1. Increase bandwidth
One of the most basic steps you can take to protect against DDoS attacks is to make your hosting infrastructure “DDoS resistant”. In essence this means that you prepare enough bandwidth to handle traffic spikes that may be caused by cyber attacks.
Please be reminded however that purchasing more bandwidth itself does not satisfy as a complete solution to mitigate DDoS attacks. When you increase bandwidth, it does raise the bar which attackers have to overcome before they can launch a successful DDoS attack, but you should always combine this with other mitigation tactics to completely safeguard your website.
2. Leverage a CDN Solution, or even better Multi CDN
CDN providers offer plenty of cybersecurity features and tools to protect your website from hackers. They also offer free SSL certificates. What’s more, when you add your website to these service providers, by default it provides DDoS protection to mitigate attacks on your server network and application.
The rationale behind this is that when you leverage a CDN network, all malicious requests targeting L3/L4 that aren’t accessing via port 80 and 443 will be filtered out automatically thanks to CDN’s port protocol.
Using a CDN can balance out website traffic so that your capped server would not be overwhelmed. Also, CDNs spread your traffic across servers in different locations, making it difficult for hackers to spot your original server to launch an attack.

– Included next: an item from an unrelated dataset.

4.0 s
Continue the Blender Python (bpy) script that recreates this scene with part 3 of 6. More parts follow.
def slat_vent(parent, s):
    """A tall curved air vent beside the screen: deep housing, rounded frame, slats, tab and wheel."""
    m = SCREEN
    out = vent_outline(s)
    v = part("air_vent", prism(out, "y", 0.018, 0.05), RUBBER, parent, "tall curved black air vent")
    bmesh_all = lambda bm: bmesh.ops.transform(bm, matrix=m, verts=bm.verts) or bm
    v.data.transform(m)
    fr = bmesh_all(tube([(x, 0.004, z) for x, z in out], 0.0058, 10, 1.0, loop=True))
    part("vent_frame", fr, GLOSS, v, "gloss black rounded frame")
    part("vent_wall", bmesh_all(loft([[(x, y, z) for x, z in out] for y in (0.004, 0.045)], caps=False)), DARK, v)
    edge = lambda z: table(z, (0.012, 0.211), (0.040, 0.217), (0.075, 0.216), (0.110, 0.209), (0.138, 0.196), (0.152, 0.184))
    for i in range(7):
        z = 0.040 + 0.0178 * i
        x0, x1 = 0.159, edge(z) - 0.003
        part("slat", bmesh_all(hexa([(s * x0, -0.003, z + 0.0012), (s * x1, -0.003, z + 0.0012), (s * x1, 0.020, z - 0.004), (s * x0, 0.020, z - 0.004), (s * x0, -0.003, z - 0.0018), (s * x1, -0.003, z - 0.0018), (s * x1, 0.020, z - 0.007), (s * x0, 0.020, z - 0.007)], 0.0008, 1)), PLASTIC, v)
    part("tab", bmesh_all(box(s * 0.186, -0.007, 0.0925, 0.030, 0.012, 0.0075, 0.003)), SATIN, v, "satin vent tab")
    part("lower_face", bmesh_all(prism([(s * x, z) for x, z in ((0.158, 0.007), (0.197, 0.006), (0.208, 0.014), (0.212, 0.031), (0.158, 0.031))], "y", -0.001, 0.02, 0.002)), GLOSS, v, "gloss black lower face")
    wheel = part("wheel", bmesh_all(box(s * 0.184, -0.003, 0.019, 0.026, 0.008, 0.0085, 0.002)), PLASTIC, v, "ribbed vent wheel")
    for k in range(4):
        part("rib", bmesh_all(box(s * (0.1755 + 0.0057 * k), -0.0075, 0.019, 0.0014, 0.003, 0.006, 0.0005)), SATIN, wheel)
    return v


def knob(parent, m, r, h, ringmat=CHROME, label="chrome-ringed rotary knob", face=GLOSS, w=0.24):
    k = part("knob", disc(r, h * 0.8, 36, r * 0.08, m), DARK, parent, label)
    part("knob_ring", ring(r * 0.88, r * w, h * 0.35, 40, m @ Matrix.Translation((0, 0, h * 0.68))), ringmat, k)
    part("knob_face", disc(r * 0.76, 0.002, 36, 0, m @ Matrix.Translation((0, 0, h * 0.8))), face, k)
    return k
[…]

In addition, with a Multi CDN solution you’ll be able to make use of a large network of PoPs from not one, but multiple CDN providers, allowing your website to sustain DDoS attacks via an even larger, multi-terabit-per-second globally distributed network.

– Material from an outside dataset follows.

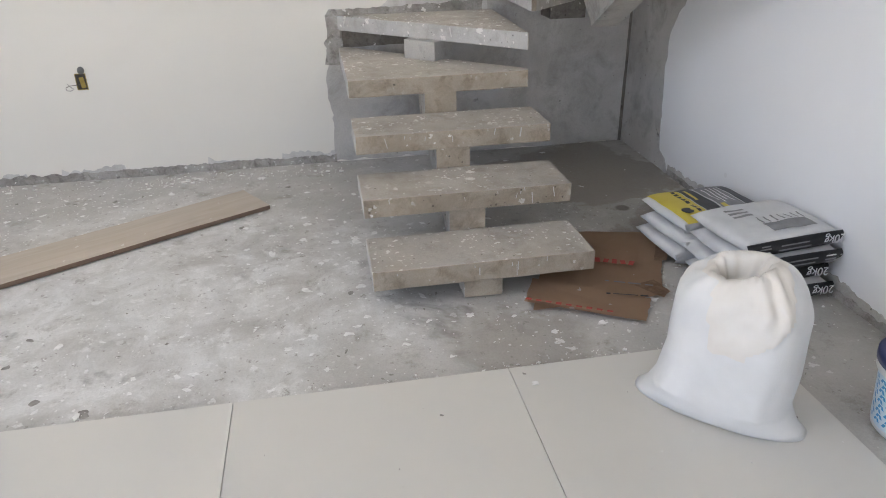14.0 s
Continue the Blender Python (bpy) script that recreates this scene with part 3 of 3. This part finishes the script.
# ---- loose things ----
def bag_bm(lx, ly, h, seed):
    """A filled paper bag: pillow-shaped, square ends, wrinkled."""
    bm = bmesh.new()
    nx, ny = 18, 16
    tops, bots = [], []
    for i in range(nx + 1):
        u = -1 + 2 * i / nx
        rt, rb = [], []
        for j in range(ny + 1):
            v = -1 + 2 * j / ny
            crown = (1 - abs(u) ** 5) ** 0.45 * (1 - abs(v) ** 5) ** 0.45
            x, y = u * lx / 2 * (1 - 0.02 * v * v), v * ly / 2 * (1 - 0.03 * u * u)
            w = noise.noise(Vector((x * 14, y * 14, seed))) * 0.006 + noise.noise(Vector((x * 35, y * 20, seed + 3))) * 0.003
            rt.append(bm.verts.new((x, y, h * (0.5 + 0.47 * crown) + w * crown)))
            rb.append(rt[-1] if i in (0, nx) or j in (0, ny) else bm.verts.new((x, y, h * (0.5 - 0.5 * crown) + w * 0.3)))
        tops.append(rt)
        bots.append(rb)
    for i in range(nx):
        for j in range(ny):
            for g, flip in ((tops, False), (bots, True)):
                q = [g[i][j], g[i + 1][j], g[i + 1][j + 1], g[i][j + 1]]
                q = q[::-1] if flip else q
                if len(set(q)) >= 3 and bm.faces.get(q) is None:
                    try:
                        bm.faces.new(q)
                    except ValueError:
                        pass
    return bm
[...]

3. Implement server-level DDoS protection
Some web hosts include server-level DDoS mitigation tools in their offering. As this feature is not always offered by web hosting companies, you should check with your web host. Some companies include it as a free service, while others offer it as a paid add-on. It all depends on the provider and hosting plan.

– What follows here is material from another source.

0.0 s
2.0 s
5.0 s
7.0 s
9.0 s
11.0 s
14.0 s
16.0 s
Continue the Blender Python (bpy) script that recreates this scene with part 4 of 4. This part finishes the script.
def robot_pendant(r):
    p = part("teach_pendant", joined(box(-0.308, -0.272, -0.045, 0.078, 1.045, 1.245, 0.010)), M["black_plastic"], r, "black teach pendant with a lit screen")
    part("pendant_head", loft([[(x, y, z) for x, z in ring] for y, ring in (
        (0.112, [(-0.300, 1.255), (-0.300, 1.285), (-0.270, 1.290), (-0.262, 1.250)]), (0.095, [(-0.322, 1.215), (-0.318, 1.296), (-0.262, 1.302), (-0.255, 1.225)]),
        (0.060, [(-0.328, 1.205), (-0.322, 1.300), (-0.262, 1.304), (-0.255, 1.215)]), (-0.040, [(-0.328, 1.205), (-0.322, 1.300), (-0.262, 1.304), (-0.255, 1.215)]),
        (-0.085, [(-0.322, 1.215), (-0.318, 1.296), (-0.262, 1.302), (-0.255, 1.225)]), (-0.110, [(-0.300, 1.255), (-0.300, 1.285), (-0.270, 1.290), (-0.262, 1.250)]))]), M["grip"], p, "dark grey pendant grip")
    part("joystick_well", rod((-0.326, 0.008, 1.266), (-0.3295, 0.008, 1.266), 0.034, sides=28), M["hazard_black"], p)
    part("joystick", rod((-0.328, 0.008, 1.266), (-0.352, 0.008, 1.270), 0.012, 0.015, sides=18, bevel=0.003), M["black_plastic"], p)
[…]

4. Fear the worst, plan for DDoS attacks ahead
Planning for a cyberattack in advance, enables you to respond quickly before they actually start harming your website.
A proper cyber security plan includes a list of co-workers who will deal with the attack. It also outlines the way the system will prioritize resources to keep most apps and services online, which could keep your business from crashing. Finally, you can also plan how to contact the Internet Service Provider that’s supporting the attack, since they may be able to help stop it entirely.
5. Remind yourself that you’re never ‘too small’ to be DDoS’ed
Many small business owners think that they’re scale isn’t large enough to fall victim to cyber attacks. However, as truth has it, cyber criminals target small businesses and startups more often than large enterprises. This is because bigger companies usually are more inclined to implement security solutions to deal with hacker’s attempts.
As mentioned earlier, small businesses can suffer damages of up to $120,000 per DDoS attack, so, your website is a possible victim to hackers and you should work on enhancing your website’s security.
6. Switch to a hybrid or cloud-based solution
When you switch to using hybrid or cloud-based services, chances are that you’ll have access to unlimited bandwidth. Many websites that are affected by DDoS are sites which run with limited resources. Moving to a cloud-based solution can help you be on the safe side.
7. Bullet-proof your network hardware configurations
You can prevent a DDoS attack by making a few simple hardware configuration changes.
For instance, you can configure your firewall or router to drop incoming ICMP packets or block DNS responses from outside your network (by blocking UDP port 53). This will help protect against certain DNS and ping-based volumetric attacks.
Given the fact that the amount of DDoS attacks has been increasing significantly, and that each attack can have devastating consequences for each business no matter its size or scale, it is important to think about DDoS mitigation tactics sooner than later.
The above tips and tactics will help you to increase your website’s security and protect against cyberattacks.